## WHAT YOU NEED TO DO
Search the entries below. Return every line that has "script" in it.

## ENTRIES PROVIDED
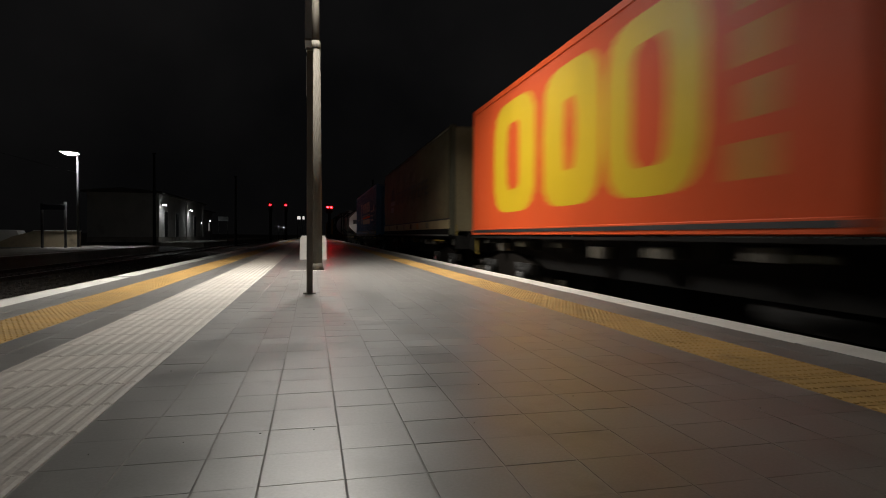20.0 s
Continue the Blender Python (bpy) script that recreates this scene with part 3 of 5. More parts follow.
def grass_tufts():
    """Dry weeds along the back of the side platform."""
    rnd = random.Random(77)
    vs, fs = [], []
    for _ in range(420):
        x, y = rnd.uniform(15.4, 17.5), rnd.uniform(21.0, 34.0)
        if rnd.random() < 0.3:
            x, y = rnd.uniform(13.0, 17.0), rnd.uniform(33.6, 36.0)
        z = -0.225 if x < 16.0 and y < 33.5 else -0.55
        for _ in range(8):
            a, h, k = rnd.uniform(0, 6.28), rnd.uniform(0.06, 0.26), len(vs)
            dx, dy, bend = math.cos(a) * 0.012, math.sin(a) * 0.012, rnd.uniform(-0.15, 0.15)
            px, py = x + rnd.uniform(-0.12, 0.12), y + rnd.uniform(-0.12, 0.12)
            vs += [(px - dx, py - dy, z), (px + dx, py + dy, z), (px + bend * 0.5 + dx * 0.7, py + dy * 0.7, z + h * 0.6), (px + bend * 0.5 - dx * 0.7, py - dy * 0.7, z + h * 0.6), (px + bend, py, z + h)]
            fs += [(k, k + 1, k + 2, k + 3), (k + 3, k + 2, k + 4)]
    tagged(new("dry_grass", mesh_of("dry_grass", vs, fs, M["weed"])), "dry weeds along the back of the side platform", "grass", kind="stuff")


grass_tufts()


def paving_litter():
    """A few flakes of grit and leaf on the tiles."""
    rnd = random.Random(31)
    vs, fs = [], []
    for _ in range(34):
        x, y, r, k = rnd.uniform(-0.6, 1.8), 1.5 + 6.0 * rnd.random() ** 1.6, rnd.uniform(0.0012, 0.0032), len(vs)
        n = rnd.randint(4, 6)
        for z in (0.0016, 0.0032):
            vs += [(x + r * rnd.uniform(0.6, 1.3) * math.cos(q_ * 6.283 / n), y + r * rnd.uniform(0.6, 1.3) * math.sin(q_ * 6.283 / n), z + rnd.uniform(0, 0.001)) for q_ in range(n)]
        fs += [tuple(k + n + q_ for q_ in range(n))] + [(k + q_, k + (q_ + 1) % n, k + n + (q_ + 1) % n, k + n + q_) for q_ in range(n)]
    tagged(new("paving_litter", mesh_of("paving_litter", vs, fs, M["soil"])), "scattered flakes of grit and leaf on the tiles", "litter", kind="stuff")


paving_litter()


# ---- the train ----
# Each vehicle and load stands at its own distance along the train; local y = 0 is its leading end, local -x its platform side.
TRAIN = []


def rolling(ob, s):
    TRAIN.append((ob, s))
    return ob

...

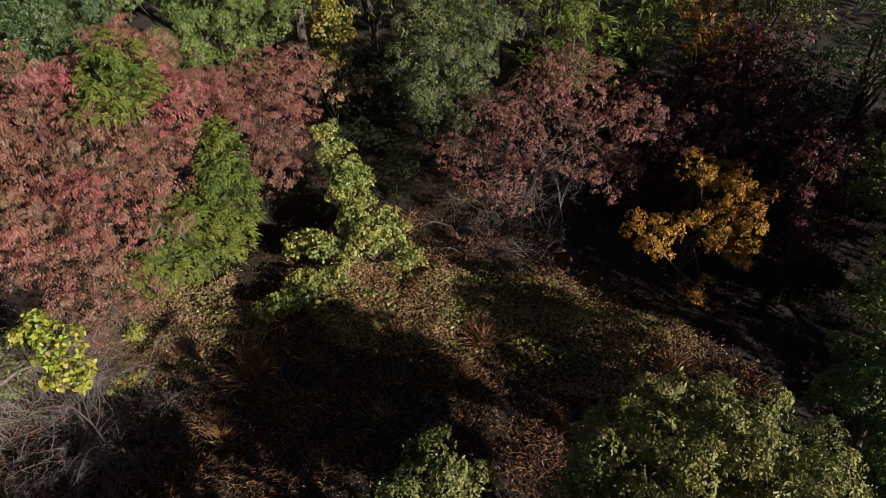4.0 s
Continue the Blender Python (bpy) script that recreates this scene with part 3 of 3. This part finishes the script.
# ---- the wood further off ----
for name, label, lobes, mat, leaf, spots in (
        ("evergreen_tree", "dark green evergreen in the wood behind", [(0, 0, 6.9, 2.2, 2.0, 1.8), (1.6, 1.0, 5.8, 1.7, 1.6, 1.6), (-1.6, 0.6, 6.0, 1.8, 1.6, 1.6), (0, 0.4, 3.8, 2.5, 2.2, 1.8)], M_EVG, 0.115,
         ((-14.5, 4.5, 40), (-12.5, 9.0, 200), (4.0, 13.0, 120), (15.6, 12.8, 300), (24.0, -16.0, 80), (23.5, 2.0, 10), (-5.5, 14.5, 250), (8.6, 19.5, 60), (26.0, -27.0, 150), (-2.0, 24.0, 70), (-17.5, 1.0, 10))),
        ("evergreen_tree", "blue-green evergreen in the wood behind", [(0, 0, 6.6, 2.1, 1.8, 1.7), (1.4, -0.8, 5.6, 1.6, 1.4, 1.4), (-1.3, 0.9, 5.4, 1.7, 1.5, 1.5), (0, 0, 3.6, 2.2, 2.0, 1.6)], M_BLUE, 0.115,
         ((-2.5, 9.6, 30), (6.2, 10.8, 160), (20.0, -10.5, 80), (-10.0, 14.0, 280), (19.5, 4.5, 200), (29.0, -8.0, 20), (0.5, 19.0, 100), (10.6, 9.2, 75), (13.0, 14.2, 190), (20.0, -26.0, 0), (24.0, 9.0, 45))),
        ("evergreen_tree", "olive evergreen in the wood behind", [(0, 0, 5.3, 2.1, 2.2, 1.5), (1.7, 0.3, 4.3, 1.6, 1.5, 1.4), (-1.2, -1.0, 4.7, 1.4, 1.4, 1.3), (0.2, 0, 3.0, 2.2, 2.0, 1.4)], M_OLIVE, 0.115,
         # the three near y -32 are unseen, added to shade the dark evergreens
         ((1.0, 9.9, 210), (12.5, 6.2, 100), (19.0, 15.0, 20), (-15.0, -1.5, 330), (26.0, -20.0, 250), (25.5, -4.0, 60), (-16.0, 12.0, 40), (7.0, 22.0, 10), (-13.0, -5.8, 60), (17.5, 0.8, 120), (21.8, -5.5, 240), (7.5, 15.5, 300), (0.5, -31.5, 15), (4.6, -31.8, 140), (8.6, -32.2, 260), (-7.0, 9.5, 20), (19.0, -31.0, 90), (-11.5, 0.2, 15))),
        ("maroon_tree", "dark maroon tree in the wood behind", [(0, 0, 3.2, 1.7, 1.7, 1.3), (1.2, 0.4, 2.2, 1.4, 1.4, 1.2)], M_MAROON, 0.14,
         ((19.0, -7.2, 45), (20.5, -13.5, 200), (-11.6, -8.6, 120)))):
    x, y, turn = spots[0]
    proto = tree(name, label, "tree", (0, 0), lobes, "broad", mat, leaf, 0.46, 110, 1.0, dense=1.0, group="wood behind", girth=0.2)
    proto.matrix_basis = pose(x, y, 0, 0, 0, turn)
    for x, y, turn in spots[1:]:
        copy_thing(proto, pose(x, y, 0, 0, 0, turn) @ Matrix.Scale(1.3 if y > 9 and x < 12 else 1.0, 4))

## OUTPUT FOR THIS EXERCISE
Continue the Blender Python (bpy) script that recreates this scene with part 3 of 5. More parts follow.
Continue the Blender Python (bpy) script that recreates this scene with part 3 of 3. This part finishes the script.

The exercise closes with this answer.